* **To be done**: Set down all of the data that follows word for word, without the images.

* **Data extract**:
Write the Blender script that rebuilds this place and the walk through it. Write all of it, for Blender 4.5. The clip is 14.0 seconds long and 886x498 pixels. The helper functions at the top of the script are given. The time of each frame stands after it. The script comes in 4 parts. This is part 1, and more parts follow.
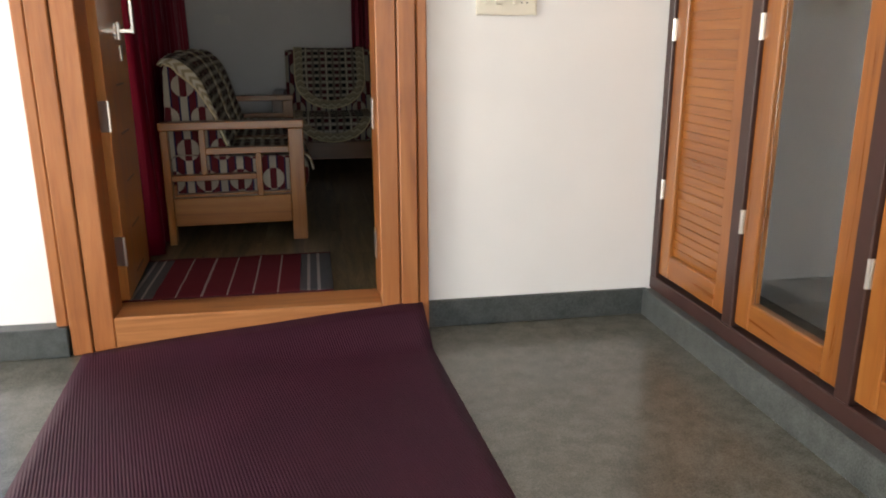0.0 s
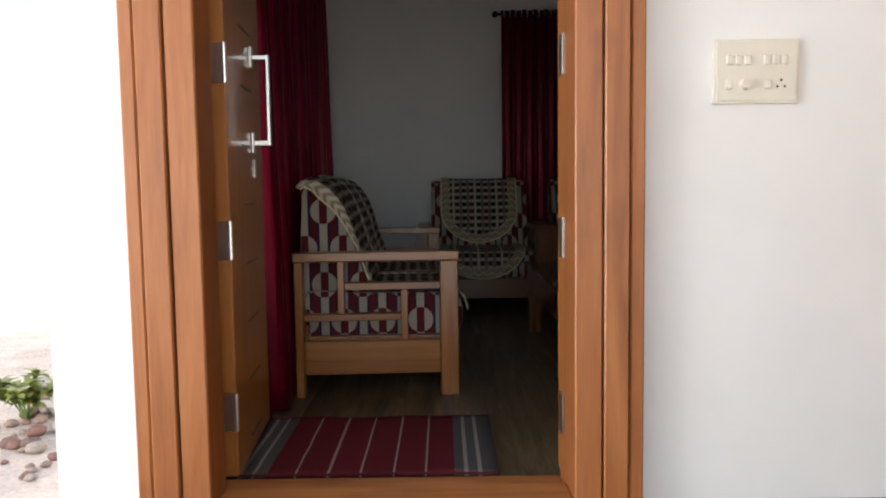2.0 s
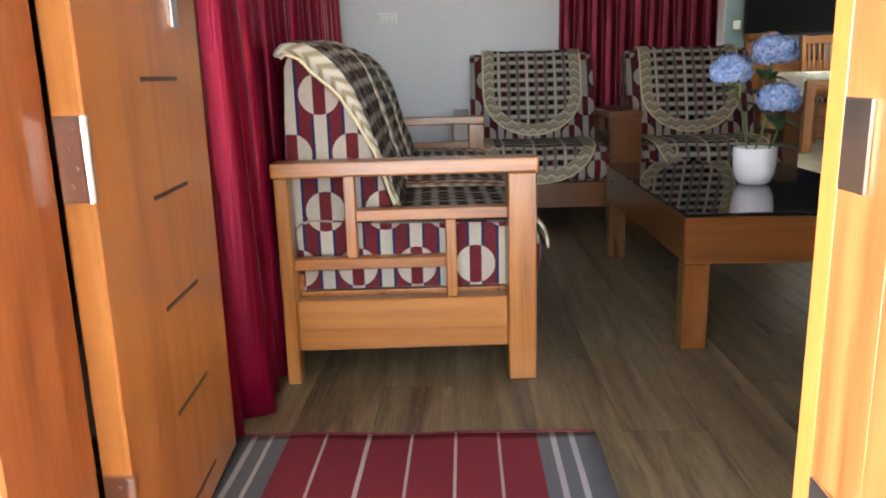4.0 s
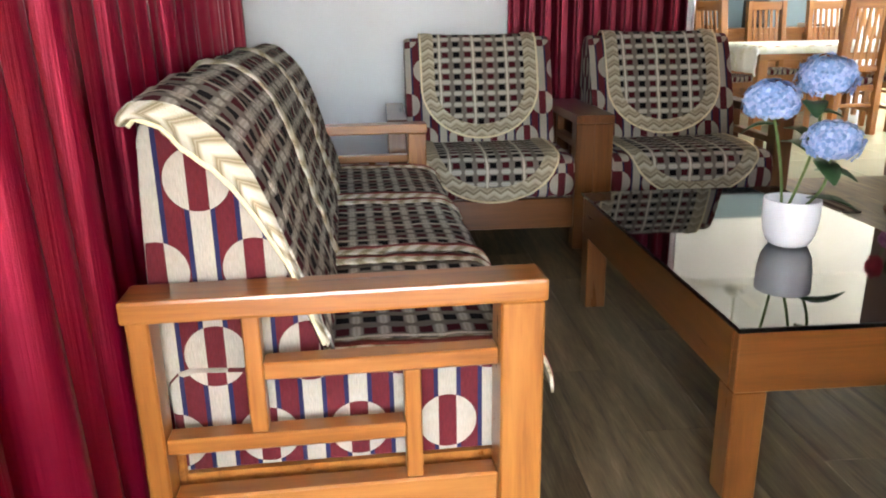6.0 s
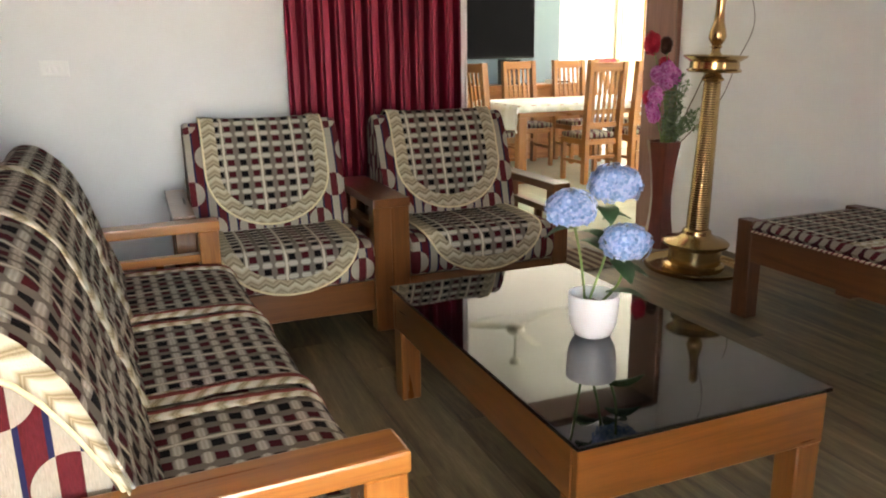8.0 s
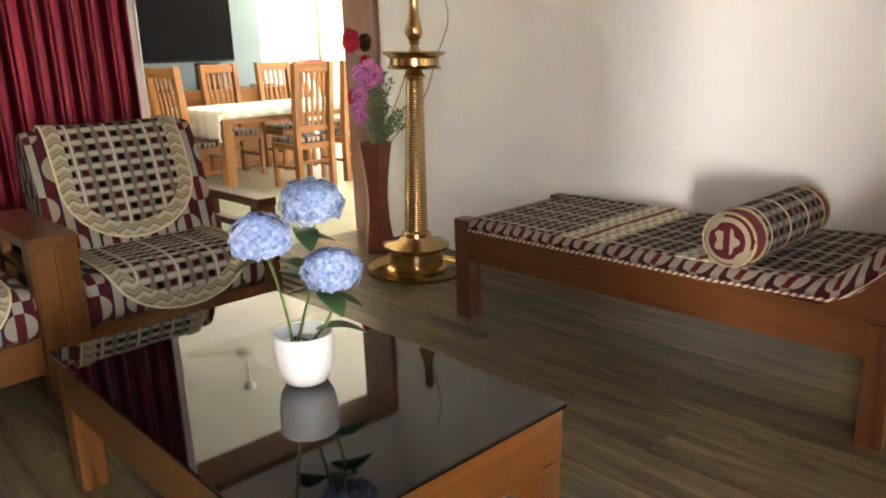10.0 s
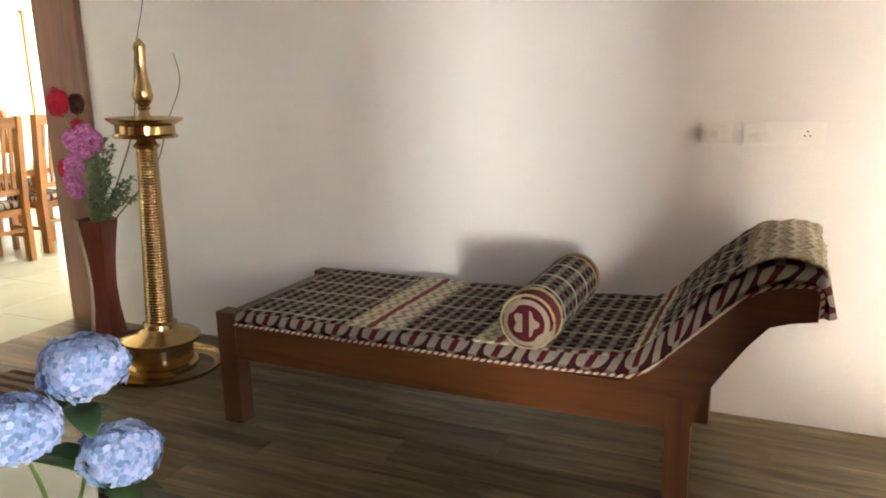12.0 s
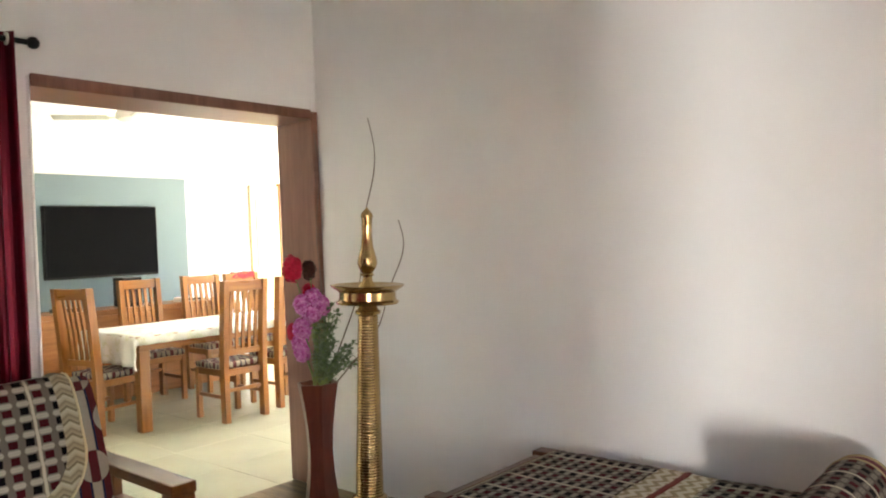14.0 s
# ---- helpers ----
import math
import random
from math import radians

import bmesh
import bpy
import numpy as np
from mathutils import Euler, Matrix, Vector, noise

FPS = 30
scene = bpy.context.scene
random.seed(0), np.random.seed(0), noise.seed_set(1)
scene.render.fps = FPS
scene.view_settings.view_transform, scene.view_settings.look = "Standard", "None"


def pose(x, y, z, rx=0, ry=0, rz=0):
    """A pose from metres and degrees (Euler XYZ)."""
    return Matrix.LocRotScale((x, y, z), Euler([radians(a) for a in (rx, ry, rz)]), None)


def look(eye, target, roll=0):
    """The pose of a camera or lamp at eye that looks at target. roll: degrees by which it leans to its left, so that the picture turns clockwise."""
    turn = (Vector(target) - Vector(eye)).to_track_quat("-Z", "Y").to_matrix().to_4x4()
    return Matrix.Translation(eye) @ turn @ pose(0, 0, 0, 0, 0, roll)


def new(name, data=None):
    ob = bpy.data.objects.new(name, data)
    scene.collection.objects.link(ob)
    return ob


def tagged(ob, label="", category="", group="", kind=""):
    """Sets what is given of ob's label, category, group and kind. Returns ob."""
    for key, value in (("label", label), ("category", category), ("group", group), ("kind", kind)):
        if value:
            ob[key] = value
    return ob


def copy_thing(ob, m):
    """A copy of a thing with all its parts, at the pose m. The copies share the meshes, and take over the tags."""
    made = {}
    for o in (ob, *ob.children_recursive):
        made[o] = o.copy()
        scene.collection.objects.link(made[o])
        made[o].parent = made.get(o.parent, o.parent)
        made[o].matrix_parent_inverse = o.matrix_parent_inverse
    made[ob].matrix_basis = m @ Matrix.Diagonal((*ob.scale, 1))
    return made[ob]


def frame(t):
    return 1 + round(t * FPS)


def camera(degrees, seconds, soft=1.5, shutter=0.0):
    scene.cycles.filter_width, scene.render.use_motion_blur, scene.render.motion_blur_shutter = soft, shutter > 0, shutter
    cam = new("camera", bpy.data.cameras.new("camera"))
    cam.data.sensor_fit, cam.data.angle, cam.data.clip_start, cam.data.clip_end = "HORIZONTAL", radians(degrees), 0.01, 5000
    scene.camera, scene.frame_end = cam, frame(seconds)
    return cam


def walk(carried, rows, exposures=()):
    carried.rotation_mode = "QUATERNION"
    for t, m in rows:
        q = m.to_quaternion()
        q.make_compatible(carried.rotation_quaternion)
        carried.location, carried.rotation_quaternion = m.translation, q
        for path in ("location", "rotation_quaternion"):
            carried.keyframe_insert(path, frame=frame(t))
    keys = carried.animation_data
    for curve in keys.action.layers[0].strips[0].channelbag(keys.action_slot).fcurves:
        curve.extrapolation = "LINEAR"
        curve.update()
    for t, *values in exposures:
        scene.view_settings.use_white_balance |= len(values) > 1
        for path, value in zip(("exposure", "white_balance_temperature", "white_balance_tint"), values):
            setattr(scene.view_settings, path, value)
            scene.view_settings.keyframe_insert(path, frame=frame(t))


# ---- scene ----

* **Result for this task**:
Write the Blender script that rebuilds this place and the walk through it. Write all of it, for Blender 4.5. The clip is 14.0 seconds long and 886x498 pixels. The helper functions at the top of the script are given. The time of each frame stands after it. The script comes in 4 parts. This is part 1, and more parts follow.
0.0 s
2.0 s
4.0 s
6.0 s
8.0 s
10.0 s
12.0 s
14.0 s
# ---- helpers ----
import math
import random
from math import radians

import bmesh
import bpy
import numpy as np
from mathutils import Euler, Matrix, Vector, noise

FPS = 30
scene = bpy.context.scene
random.seed(0), np.random.seed(0), noise.seed_set(1)
scene.render.fps = FPS
scene.view_settings.view_transform, scene.view_settings.look = "Standard", "None"


def pose(x, y, z, rx=0, ry=0, rz=0):
    """A pose from metres and degrees (Euler XYZ)."""
    return Matrix.LocRotScale((x, y, z), Euler([radians(a) for a in (rx, ry, rz)]), None)


def look(eye, target, roll=0):
    """The pose of a camera or lamp at eye that looks at target. roll: degrees by which it leans to its left, so that the picture turns clockwise."""
    turn = (Vector(target) - Vector(eye)).to_track_quat("-Z", "Y").to_matrix().to_4x4()
    return Matrix.Translation(eye) @ turn @ pose(0, 0, 0, 0, 0, roll)


def new(name, data=None):
    ob = bpy.data.objects.new(name, data)
    scene.collection.objects.link(ob)
    return ob


def tagged(ob, label="", category="", group="", kind=""):
    """Sets what is given of ob's label, category, group and kind. Returns ob."""
    for key, value in (("label", label), ("category", category), ("group", group), ("kind", kind)):
        if value:
            ob[key] = value
    return ob


def copy_thing(ob, m):
    """A copy of a thing with all its parts, at the pose m. The copies share the meshes, and take over the tags."""
    made = {}
    for o in (ob, *ob.children_recursive):
        made[o] = o.copy()
        scene.collection.objects.link(made[o])
        made[o].parent = made.get(o.parent, o.parent)
        made[o].matrix_parent_inverse = o.matrix_parent_inverse
    made[ob].matrix_basis = m @ Matrix.Diagonal((*ob.scale, 1))
    return made[ob]


def frame(t):
    return 1 + round(t * FPS)


def camera(degrees, seconds, soft=1.5, shutter=0.0):
    scene.cycles.filter_width, scene.render.use_motion_blur, scene.render.motion_blur_shutter = soft, shutter > 0, shutter
    cam = new("camera", bpy.data.cameras.new("camera"))
    cam.data.sensor_fit, cam.data.angle, cam.data.clip_start, cam.data.clip_end = "HORIZONTAL", radians(degrees), 0.01, 5000
    scene.camera, scene.frame_end = cam, frame(seconds)
    return cam


def walk(carried, rows, exposures=()):
    carried.rotation_mode = "QUATERNION"
    for t, m in rows:
        q = m.to_quaternion()
        q.make_compatible(carried.rotation_quaternion)
        carried.location, carried.rotation_quaternion = m.translation, q
        for path in ("location", "rotation_quaternion"):
            carried.keyframe_insert(path, frame=frame(t))
    keys = carried.animation_data
    for curve in keys.action.layers[0].strips[0].channelbag(keys.action_slot).fcurves:
        curve.extrapolation = "LINEAR"
        curve.update()
    for t, *values in exposures:
        scene.view_settings.use_white_balance |= len(values) > 1
        for path, value in zip(("exposure", "white_balance_temperature", "white_balance_tint"), values):
            setattr(scene.view_settings, path, value)
            scene.view_settings.keyframe_insert(path, frame=frame(t))


# ---- scene ----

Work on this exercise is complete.